Netlify environment variable for Google service account key

Step 5: Add the service account as a Google Search Console property owner

Now you'll need to login to Google Search Console, go to the specific property/site you're submitting URLs for, and then add the service account email as a property owner. This is so Google can verify that you have permission to submit URLs to the Indexing API.

You can find the service account email in the service account JSON key file, or you can find it in the Google Cloud Console under the service account. It will look something like your-service-account-name@your-project-id.iam.gserviceaccount.com.

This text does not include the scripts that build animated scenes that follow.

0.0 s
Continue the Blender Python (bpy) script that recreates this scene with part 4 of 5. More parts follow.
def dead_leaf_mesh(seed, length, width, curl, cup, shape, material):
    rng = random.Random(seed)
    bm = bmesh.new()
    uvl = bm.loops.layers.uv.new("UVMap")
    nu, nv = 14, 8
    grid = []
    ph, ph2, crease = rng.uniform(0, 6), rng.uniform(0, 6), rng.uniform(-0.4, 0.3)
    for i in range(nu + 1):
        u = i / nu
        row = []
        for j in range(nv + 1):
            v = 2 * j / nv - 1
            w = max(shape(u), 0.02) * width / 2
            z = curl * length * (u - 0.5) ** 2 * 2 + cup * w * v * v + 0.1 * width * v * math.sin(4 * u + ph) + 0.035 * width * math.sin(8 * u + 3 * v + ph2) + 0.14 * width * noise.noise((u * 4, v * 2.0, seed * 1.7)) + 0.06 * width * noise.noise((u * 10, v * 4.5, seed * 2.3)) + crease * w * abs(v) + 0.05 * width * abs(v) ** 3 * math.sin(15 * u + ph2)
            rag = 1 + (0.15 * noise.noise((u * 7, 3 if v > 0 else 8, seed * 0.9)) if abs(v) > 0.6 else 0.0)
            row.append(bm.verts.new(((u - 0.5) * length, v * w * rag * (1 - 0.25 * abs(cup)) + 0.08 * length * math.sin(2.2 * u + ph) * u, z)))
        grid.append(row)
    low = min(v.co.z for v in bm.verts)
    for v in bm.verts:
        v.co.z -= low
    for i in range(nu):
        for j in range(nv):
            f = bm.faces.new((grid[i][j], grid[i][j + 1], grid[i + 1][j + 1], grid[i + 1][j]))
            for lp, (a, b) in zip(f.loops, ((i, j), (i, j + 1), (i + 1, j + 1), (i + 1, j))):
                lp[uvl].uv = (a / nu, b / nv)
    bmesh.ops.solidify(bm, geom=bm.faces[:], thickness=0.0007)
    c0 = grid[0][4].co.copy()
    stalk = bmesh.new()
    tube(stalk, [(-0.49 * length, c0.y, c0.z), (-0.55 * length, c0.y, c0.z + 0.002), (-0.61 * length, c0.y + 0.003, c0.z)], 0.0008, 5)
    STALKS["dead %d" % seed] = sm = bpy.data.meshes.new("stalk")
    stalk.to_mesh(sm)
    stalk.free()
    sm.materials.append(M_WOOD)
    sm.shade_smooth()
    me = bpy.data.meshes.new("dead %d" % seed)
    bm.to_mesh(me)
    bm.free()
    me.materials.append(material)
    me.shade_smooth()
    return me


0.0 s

Google Search Console add service account as property owner

Step 6: Test the function

Now you're ready to test the function. You can do this by deploying your site the way you normally would. Then in Netlify, go to the Logs -> Functions tab, and click on the deploy-succeeded function. You should see the function logs to confirm that you've succesfully submitted URLs to the Indexing API.

Netlify function logs

Final thoughts

Honestly if you have an established site and you're not relying on immediate indexing for news posts, then you probably don't need to bother with this at all. Google will index your content eventually, and it's not a big deal if it takes a day or week.

But if you've got a new site, it can be frustrating to spend time creating content, checking your analytics regularly, and then going to Search Console only to find your content hasn't been indexed in weeks.

This is where I think this Netlify function can be helpful, and it's free so why not give it a try?